Il y a plusieurs éléments qui expliquent cette soudaine notoriété. Tout d’abord, le contexte, bien sûr. En l’espace de quelques heures, l’Europe a de nouveau basculé dans une époque qu’elle pensait révolue : celle de la guerre sur son propre sol. Donc le 24 février, la sidération fut totale. Et c’est ce que cherchait d’ailleurs Vladimir Poutine : en prenant tout le monde par surprise et en jouant sur la naïveté des Européens, il pensait avoir gagné un temps précieux qui lui vaudrait une victoire rapide. 

Mais les choses ne se sont pas tout à fait déroulées comme prévu ?

Non il a sous-estimé la résistance des Ukrainiens, et la ténacité de leur Président qui adopte très vite le rôle du chef de guerre, prêt au combat, appelant tous les hommes en âge de se battre à prendre les armes pour défendre la patrie contre l’envahisseur illégitime. 

Mais si Zelensky est devenu un symbole de la résistance et de la liberté mondialement connu, c’est aussi parce qu’il a su manier l’art de la communication de crise comme peu de chefs d’États avant lui.

Comment est-ce que le Président Volodymyr Zelensky organise sa communication ?

La stratégie de communication du Président ukrainien poursuit trois objectifs. Tout d’abord, soutenir sa population, encourager les Ukrainiens à se battre, à résister, et à tenir face aux difficultés de la guerre. Le second objectif, c’est de défier son adversaire, de lui montrer qu’il ne reculera pas, qu’il n’a pas peur de montrer qu’il est toujours dans Kiev, dans son palais présidentiel. Zelensky joue beaucoup sur l’image, notamment la sienne : on a d’un côté, l’image du Président attaqué, jeune, qui va lui-même au combat, abandonnant son costume et sa cravate, n’hésitant pas à se mettre physiquement en danger ; et de l’autre, on a l’image du Président attaquant, en moins bonne forme physique, seul derrière son grand bureau, qui donne ses ordres de loin, sans prendre de risque pour sa personne. 
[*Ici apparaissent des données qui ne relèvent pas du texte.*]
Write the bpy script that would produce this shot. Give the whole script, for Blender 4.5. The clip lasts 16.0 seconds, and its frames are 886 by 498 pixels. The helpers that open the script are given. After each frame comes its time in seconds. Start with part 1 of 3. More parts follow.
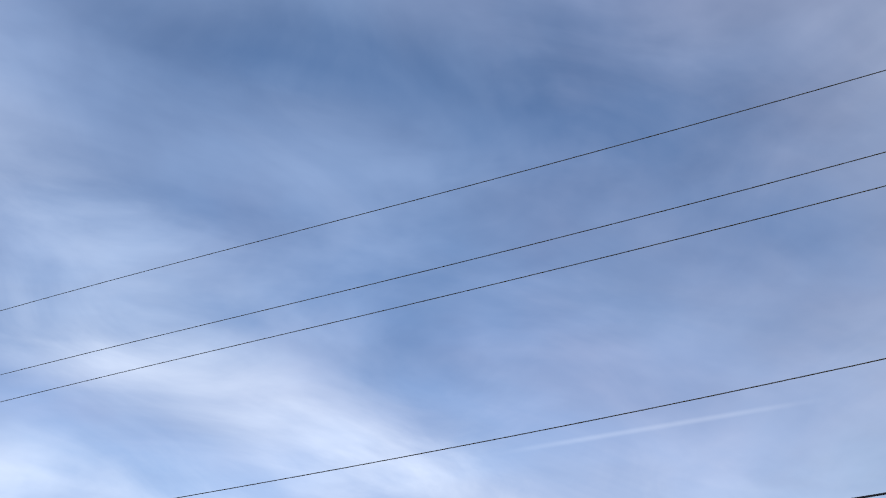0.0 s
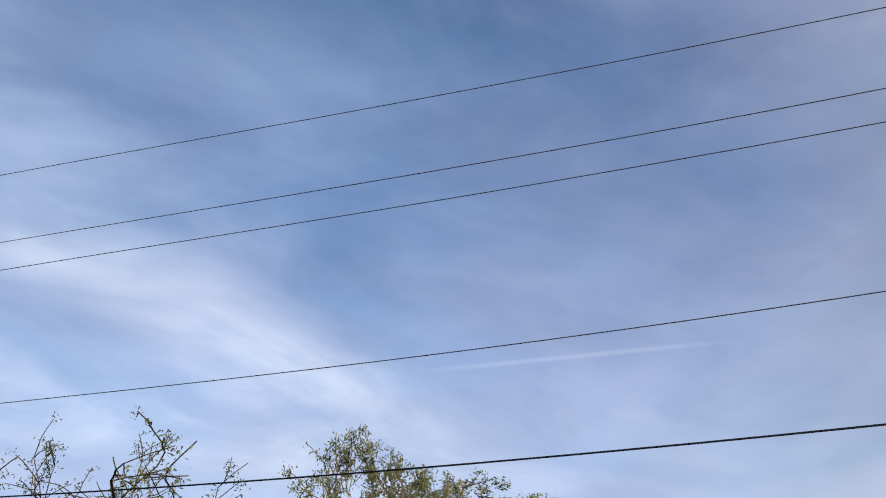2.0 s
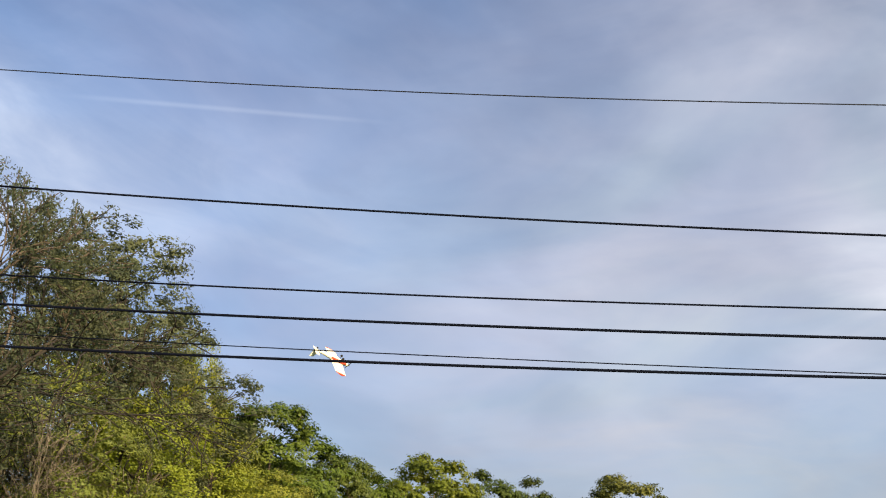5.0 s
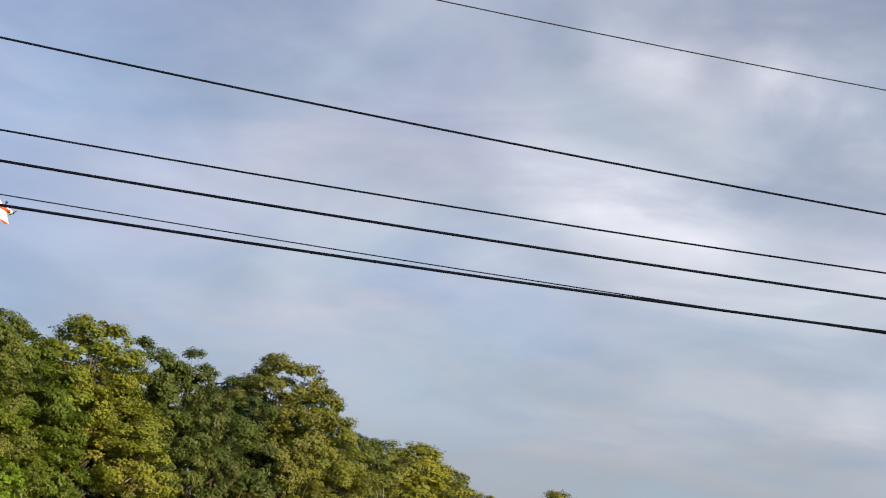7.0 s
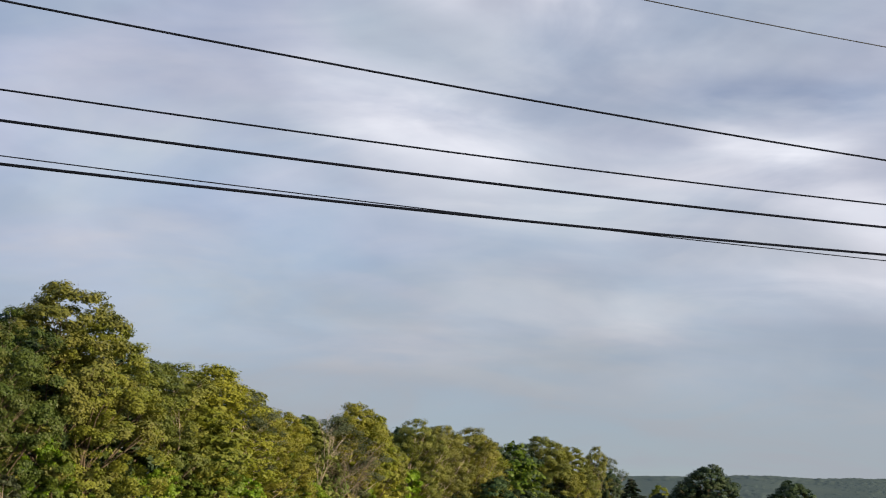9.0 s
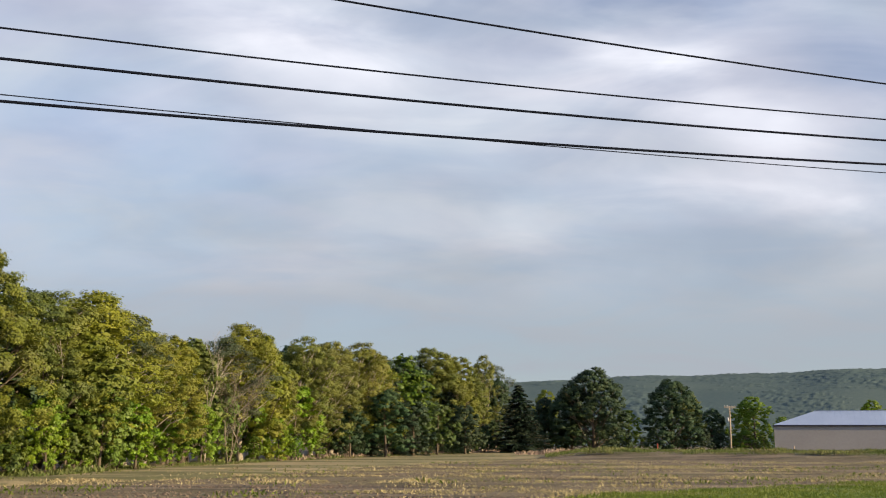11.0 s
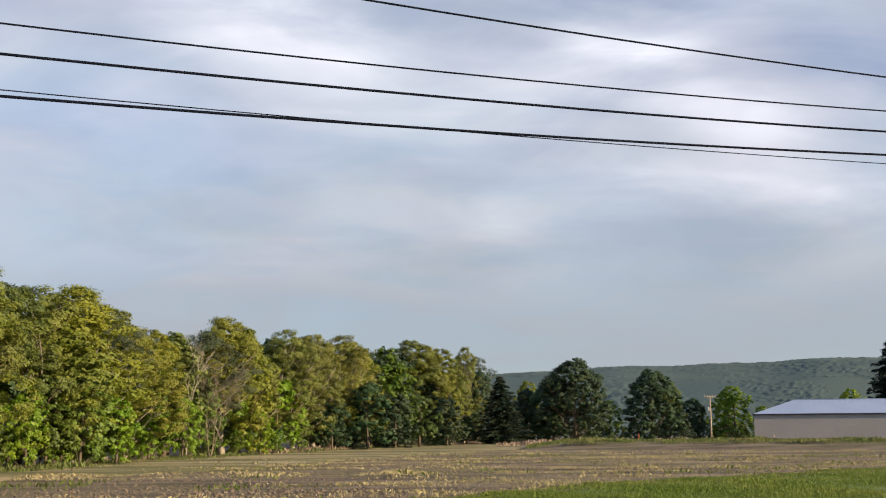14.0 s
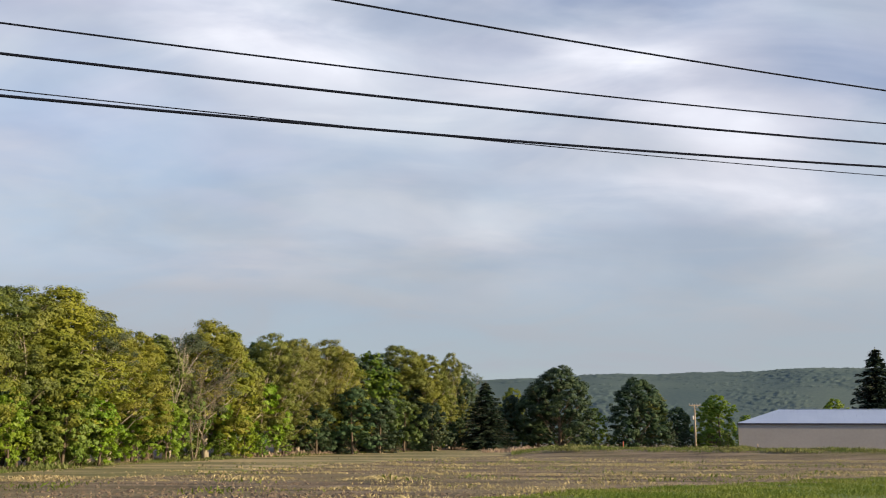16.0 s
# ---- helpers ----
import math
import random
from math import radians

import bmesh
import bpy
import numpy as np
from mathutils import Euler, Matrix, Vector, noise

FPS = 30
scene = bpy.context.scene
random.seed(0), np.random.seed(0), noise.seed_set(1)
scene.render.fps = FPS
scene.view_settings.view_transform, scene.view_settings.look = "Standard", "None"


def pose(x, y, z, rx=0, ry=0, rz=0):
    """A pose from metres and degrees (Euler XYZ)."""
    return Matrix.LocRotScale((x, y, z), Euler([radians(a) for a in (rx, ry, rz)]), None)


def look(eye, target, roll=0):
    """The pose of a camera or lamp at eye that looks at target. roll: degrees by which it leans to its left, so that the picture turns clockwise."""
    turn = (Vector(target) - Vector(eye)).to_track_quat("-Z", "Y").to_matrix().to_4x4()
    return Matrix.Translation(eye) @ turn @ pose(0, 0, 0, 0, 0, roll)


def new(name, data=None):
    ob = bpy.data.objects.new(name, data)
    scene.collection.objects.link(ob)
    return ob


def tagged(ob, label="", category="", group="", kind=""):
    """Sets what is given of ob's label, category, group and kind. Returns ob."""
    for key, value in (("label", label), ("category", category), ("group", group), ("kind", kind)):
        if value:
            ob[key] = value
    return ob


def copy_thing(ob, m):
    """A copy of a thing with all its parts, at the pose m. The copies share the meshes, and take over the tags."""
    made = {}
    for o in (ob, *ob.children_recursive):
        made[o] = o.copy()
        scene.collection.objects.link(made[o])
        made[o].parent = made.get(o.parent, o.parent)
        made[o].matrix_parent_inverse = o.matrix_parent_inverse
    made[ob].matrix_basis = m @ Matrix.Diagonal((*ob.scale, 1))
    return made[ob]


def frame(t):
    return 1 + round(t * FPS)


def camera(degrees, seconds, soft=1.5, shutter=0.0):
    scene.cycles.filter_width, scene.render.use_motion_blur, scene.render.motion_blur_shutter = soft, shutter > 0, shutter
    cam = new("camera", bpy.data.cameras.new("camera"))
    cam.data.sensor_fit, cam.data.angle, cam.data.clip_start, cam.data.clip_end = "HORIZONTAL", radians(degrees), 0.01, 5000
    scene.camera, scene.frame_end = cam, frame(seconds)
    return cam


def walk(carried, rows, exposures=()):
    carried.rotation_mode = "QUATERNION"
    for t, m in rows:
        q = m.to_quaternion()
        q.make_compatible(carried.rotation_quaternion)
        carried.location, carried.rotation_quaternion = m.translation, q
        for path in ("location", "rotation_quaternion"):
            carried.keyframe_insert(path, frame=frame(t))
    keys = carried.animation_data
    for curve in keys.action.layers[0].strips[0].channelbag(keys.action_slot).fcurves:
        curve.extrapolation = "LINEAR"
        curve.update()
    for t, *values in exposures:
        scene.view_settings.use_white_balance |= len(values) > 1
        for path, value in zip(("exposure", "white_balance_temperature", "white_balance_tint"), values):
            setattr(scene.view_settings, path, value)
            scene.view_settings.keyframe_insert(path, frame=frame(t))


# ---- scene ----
cam = camera(43.45, 16.0, soft=1.1)
PATH = [
    (0, 0.086, -0.185, 2.980, 125.30, -2.97, 59.47),
    (0.1, 0.084, -0.181, 2.979, 124.42, -2.88, 59.86),
    (0.2, 0.083, -0.178, 2.979, 123.73, -2.87, 60.00),
    (0.3, 0.081, -0.175, 2.978, 123.29, -2.85, 60.09),
    (0.5, 0.077, -0.166, 2.978, 122.88, -3.01, 60.09),
    (1, 0.069, -0.147, 2.977, 122.65, -2.93, 59.00),
    (1.5, 0.051, -0.110, 3.013, 122.21, -3.53, 56.64),
    (2, 0.037, -0.080, 3.026, 121.50, -4.62, 54.09),
    (2.5, 0.023, -0.050, 3.038, 120.31, -5.48, 51.38),
    (3, 0.010, -0.020, 3.051, 118.98, -6.16, 48.32),
    (3.2, 0.003, -0.006, 3.048, 118.33, -6.27, 47.00),
    (5.3, -0.016, 0.035, 3.015, 110.12, -6.19, 31.05),
    (5.5, -0.018, 0.039, 3.012, 109.57, -6.35, 29.18),
    (6, -0.030, 0.065, 3.011, 108.42, -7.07, 24.25),
    (6.5, -0.043, 0.092, 3.011, 107.61, -7.72, 19.61),
    (7, -0.055, 0.118, 3.010, 107.22, -8.07, 15.96),
    (7.5, -0.057, 0.123, 3.011, 106.91, -7.65, 13.08),
    (8, -0.059, 0.127, 3.012, 106.40, -6.55, 10.73),
    (8.5, -0.062, 0.132, 3.013, 105.41, -4.89, 8.28),
    (9, -0.064, 0.137, 3.014, 103.85, -3.29, 6.09),
    (9.5, -0.059, 0.127, 3.008, 102.01, -1.84, 4.00),
    (10, -0.055, 0.117, 3.002, 100.59, -0.92, 2.36),
    (10.2, -0.053, 0.113, 2.999, 100.17, -0.68, 1.88),
    (12.5, -0.032, 0.068, 2.970, 99.39, 0.01, 0.00),
    (13, -0.030, 0.065, 2.969, 99.28, 0.21, -0.02),
    (13.5, -0.029, 0.062, 2.968, 99.22, 0.30, -0.11),
    (14, -0.027, 0.059, 2.967, 99.24, 0.34, -0.27),
    (14.5, -0.026, 0.056, 2.965, 99.38, 0.26, -0.52),
    (15, -0.027, 0.058, 2.963, 99.50, 0.09, -0.75),
    (15.5, -0.028, 0.060, 2.961, 99.58, -0.11, -0.88),
    (16, -0.029, 0.063, 2.960, 99.53, -0.29, -1.04),
]
EXPOSURES = [(0, 0.92), (1, 0.88), (2, 0.82), (3, 0.73), (5.5, 0.78), (7, 0.70), (9, 0.66), (10, 0.80), (12.5, 0.84), (16, 0.84)]
walk(cam, [(row[0], pose(*row[1:])) for row in PATH], EXPOSURES)

# ---------------------------------------------------------------- light
SUN_AZ, SUN_EL = -112.0, 14.0          # degrees: azimuth to the left of +y, height


def heading(az, el=0.0):
    a, e = radians(az), radians(el)
    return Vector((-math.sin(a) * math.cos(e), math.cos(a) * math.cos(e), math.sin(e)))


sun = new("sun", bpy.data.lights.new("sun", "SUN"))
sun.data.energy, sun.data.angle, sun.data.color = 5.0, radians(0.8), (1.0, 0.80, 0.50)
sun.matrix_world = look(heading(SUN_AZ, SUN_EL) * 200, (0, 0, 0))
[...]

Donc mises côte à côte, les deux images semblent donner l’avantage à Zelensky. Mais elles peuvent aussi susciter une perception inverse – c’est d’ailleurs tout l’art de la communication et de la manipulation de l’image. Les Russes peuvent au contraire y voir, d’un côté, leur Président qui reste calme, impassible, fort et puissant, et de l’autre, le Président ukrainien acculé, forcé de renoncer aux apparats du pouvoir pour descendre se battre, montrant ainsi la faiblesse de ses forcées armées face à la grande armée russe.

Et le troisième objectif ?

C’est celui qui consiste à infléchir la position de la communauté internationale pour qu’elle vienne en aide à l’Ukraine. C’est ce troisième axe qui a le plus surpris, notamment parce qu’à bien des égards, il a atteint son but. Alors certes, aucun État ne s’est laissé convaincre d’entrer en guerre contre la Russie. Mais les sanctions économiques et commerciales qui ont été imposées par les Occidentaux à la Russie sont d’une ampleur sans précédent, et les appels incessants du président ukrainien n’y sont pas pour rien. 

D’où lui vient cette force de conviction ? 

On peut identifier deux raisons : la première, c’est la méthode employée qui s’est révélée efficace, notamment à travers la tournée des Parlements nationaux, du Congrès américain et du Parlement européen ou encore de l’OTAN que le Président Zelensky a entamé dès le début du conflit ; et la seconde raison c’est le recours systématique à l’Histoire des peuples et à leurs émotions collectives. A chaque intervention, le Président Zelensky mobilise les faits historiques qui ont le plus marqué l’histoire récente des pays auxquels il s’adresse. L’objectif c’est de susciter l’empathie, mais aussi la culpabilité, voire un sentiment de honte qui pourrait pousser les Occidentaux à lui venir en aide. Il touche la corde sensible des États occidentaux. 

La communication en temps de guerre, c’est avant tout une bataille des perceptions, et les deux présidents belligérants l’ont très bien intégré. Cette bataille est centrale et, aux côtés de la bataille militaire, elle déterminera sans aucun doute l’issue du conflit.